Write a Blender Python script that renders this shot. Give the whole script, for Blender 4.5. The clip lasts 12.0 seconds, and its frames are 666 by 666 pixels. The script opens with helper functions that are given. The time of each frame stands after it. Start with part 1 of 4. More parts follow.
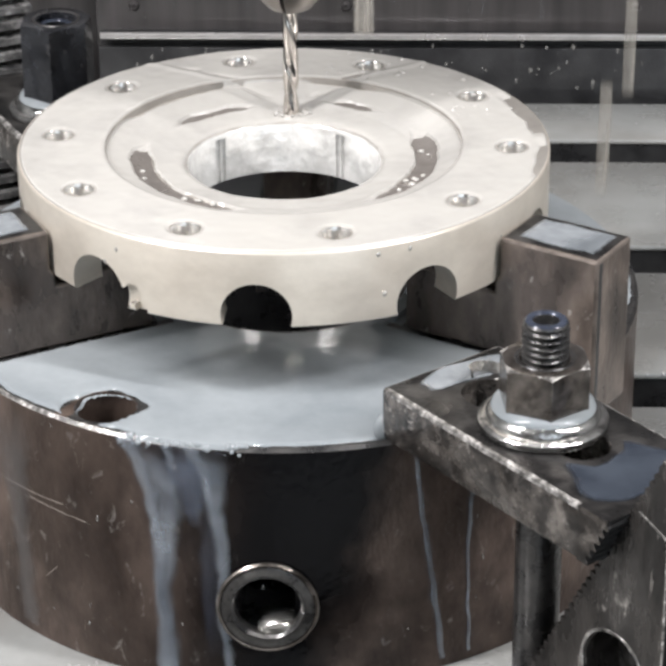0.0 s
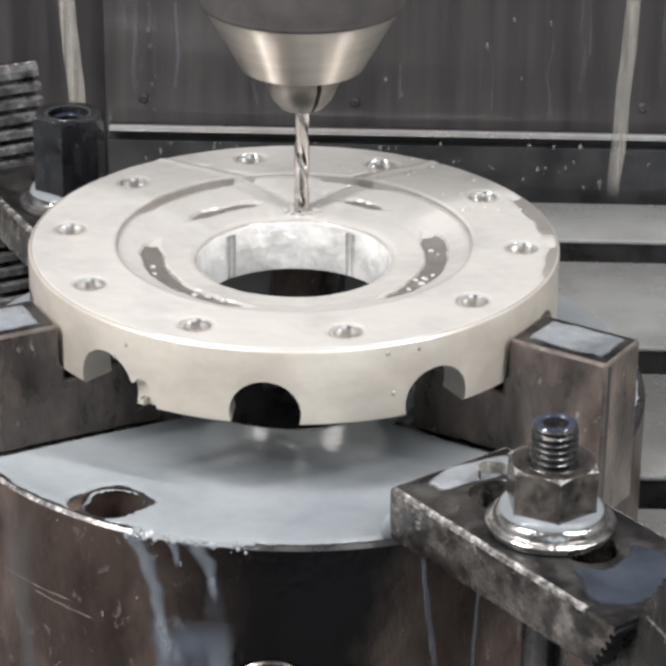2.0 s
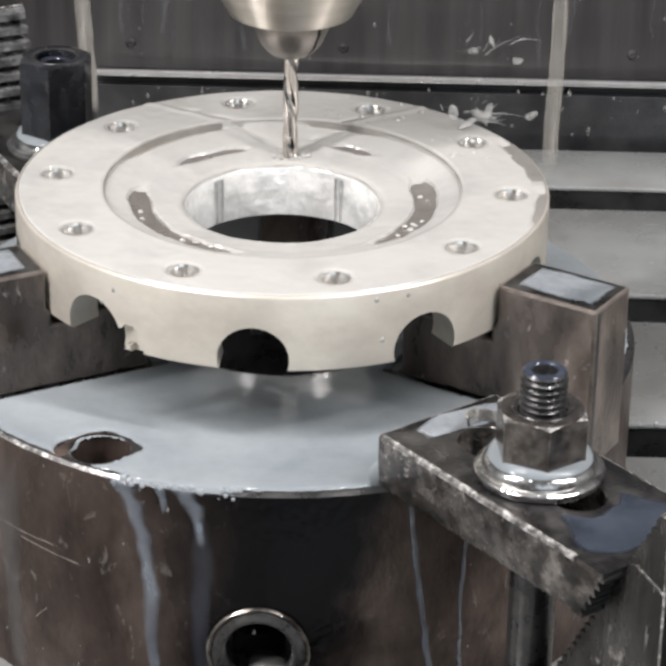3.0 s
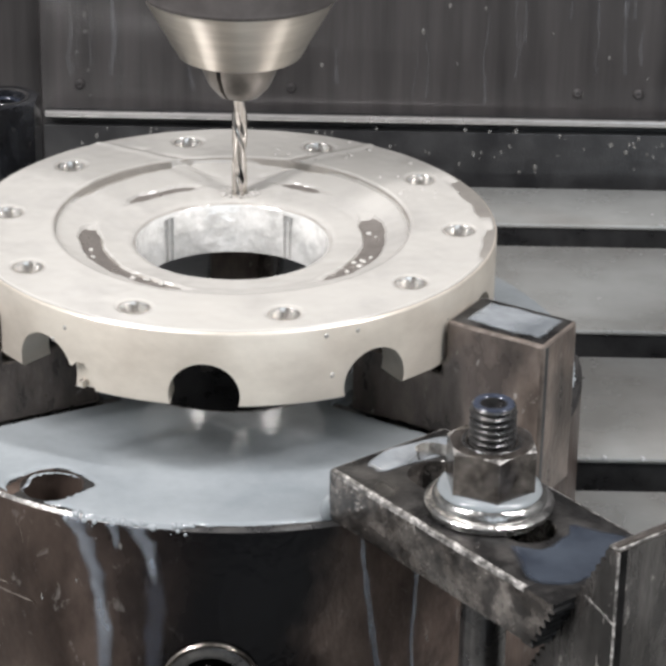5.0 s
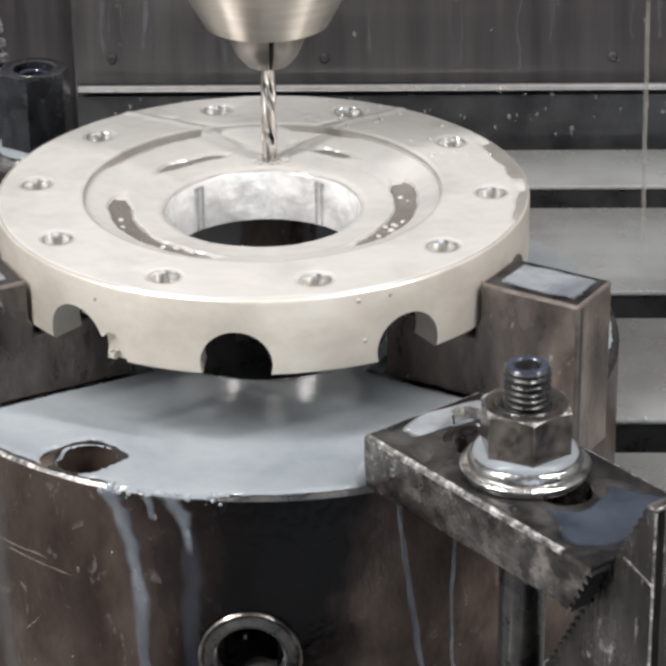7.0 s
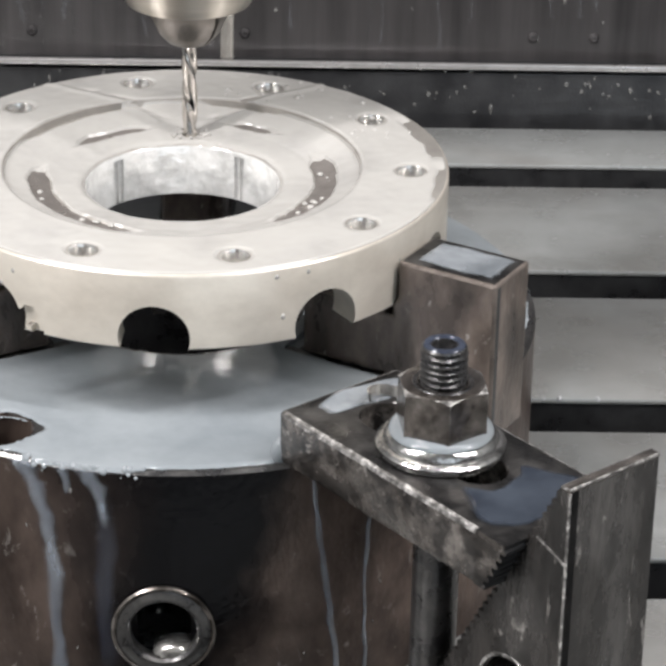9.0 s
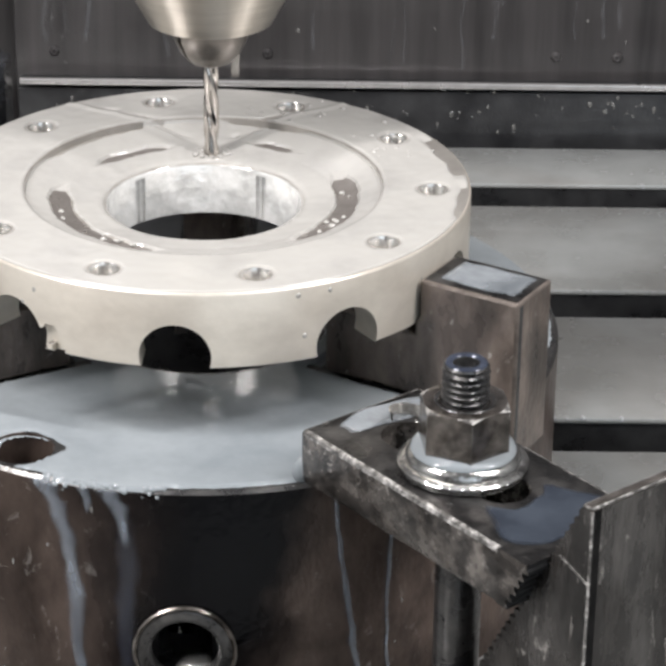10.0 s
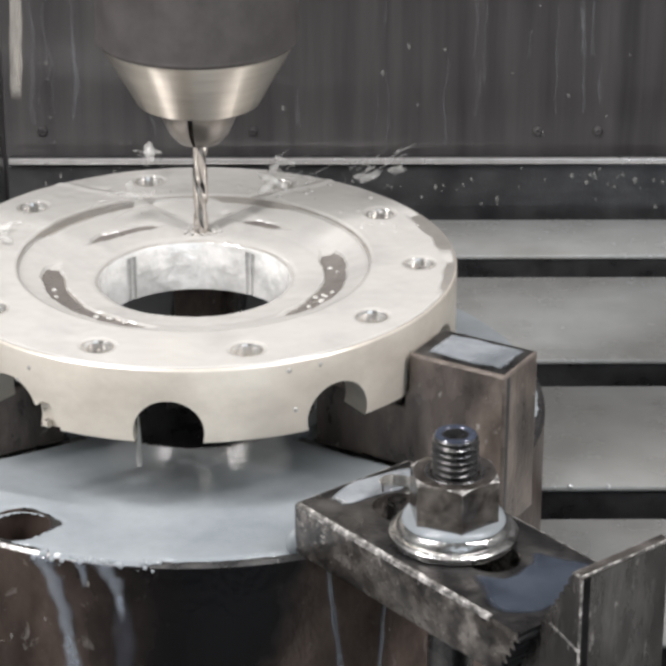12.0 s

TASK OBJECTIVE
Return each line of the data, keeping its wording exact and omitting pictures.

THE ANSWER
Write a Blender Python script that renders this shot. Give the whole script, for Blender 4.5. The clip lasts 12.0 seconds, and its frames are 666 by 666 pixels. The script opens with helper functions that are given. The time of each frame stands after it. Start with part 1 of 4. More parts follow.
0.0 s
2.0 s
3.0 s
5.0 s
7.0 s
9.0 s
10.0 s
12.0 s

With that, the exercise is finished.